News broke today that Samsung’s upcoming flagship, the fabled Galaxy S6, won’t be using Qualcomm’s new mobile system-on-a-chip, the Snapdragon 810.
As Re/code noted, the revelation came indirectly, via Qualcomm’s earnings call today, as the firm had to tell investors “a large customer’s flagship device” won’t be shipping with the Snapdragon 810 inside.
Lost business has forced Qualcomm to cut its outlook for the fiscal year slightly. The semiconductor maker did not say which client, and why, has dropped the Snapdragon 810.
However, a week ago Bloomberg learned that Samsung had opted to drop the 810 from its upcoming flagship due to overheating problems.
Instead, Samsung will now use its own processor in the next Galaxy phone.
“Samsung may release the next Galaxy S as early as March, and it can’t dare to take the risk to use any of the chips in question for its most important model,” said analyst Song Myung Sup.
The chip is working “the way we expected it to work,” Qualcomm CEO Steve Mollenkopf said on the conference call. He did acknowledge that the alleged issues were limited to the particular customer, without mentioning Samsung by name.
“We just wish it had won one more design,” he quipped.
LG’s G Flex became the first Snapdragon 810-powered smartphone to be officially announced at CES 2015, throttling notwithstanding.
ArsTechnica cautioned that “some CES previews of LG’s Flex 2 suggested that the phones on the show floor kept dimming their screens because they were running too hot.”
“There will be no problem with the G Flex2 phones,” LG told Bloomberg in an e-mailed statement. “We are taking every measure to ensure there will be no overheating problem.”
Qualcomm reportedly wanted to modify the Snapdragon 810 to fix overheating and win back the Samsung business. As per Korean media, LG threatened to sue the chip maker because it had previously adopted the non-modified version of the Snapdragon 810 for its phone.
You may recall that Qualcomm came out of the woodwork to diss Apple, a client, and its A7 chip which debuted inside the iPhone 5s in the Fall of 2013 as the world’s first 64-bit mobile phone processor.
“The 64-bit Apple chip hit us in the gut,” said a Qualcomm employee at the time. “Not just us, but everyone, really. We were slack-jawed, and stunned and unprepared.”
“The roadmap for 64-bit was nowhere close to Apple’s, since no one thought it was that essential,” said another insider. “Apple kicked everybody in the balls with this. It’s being downplayed, but it set off panic in the industry.”

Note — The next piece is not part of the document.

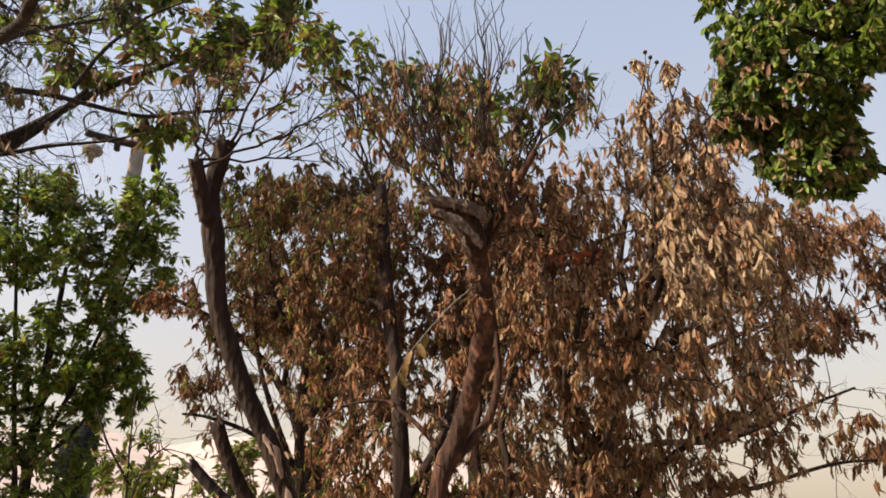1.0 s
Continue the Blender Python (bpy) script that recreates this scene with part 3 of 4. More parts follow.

A year and a half later (likely more given work on the A7 chip started 12-18 months prior to the iPhone 5s unveiling) and the industry still has not come up with a comparable chip of its own that would be on par with Apple’s speedy, fully customized A7 and A8 processors.
There’s the Nvidia X1 used in the Nexus 9 and Qualcomm’s two 64-bit chips, the Snapdragon 410 for low-end devices and the ill-fated Snapdragon 810.
The problem is, neither Nvidia nor Qualcomm are producing custom 64-bit designs. Both companies have adopted ARM’s non-optimized, off-the-shelf ARM Cortex A57 and A53 CPU cores as the fastest way to go 64-bit in light of the Apple threat.
Specifically, Nvidia’s Tegra X1 uses four ARM Cortex-A57 cores and four ARM Cortex-A53 cores in big.LITTLE configuration, plus a Maxwell-based graphics processing core with GPGPU support.
By comparison, the iPhone 6’s two-billion-transistor A8 processor uses Apple’s second generation enhanced “Cyclone” CPU core, basically a fully customized dual-core 64-bit design compatible with the ARMv8-A instruction set, and an integrated PowerVR GX6450 graphics unit based on Imagination Technologies in a four cluster configuration.
Wrapping up, Qualcomm said during today’s earnings call it’s going back to the drawing board. The company will double-down on a custom architecture for a follow-up mobile processor that will be sampled to partners by the end of 2015.
By then, Apple will have come out with the A9 and A9X processors featuring a third-generation custom 64-bit CPU design. And if predictions pan out, the next year’s A10X chip should be powerful enough to encourage Apple to replace Intel in Mac notebooks.
And all of that is the result of Steve Jobs’ visionary decision to assemble a world-class in-house team of semiconductor engineers who went on to design the very engine which drives your iPhone and iPad — and that’s no small feat by any measure.
Apple produces its own fully customized and fully optimized chips. That’s precisely why the iPhone 6’s dual-core A8 processor with 1GB of RAM outperforms the latest chips from Qualcomm and Nvidia which pack four cores and have 3GB of RAM.
Because that’s pretty much all you can do when you rely on off-the-shelf components: add more cores, increase the RAM and boost the clock frequency.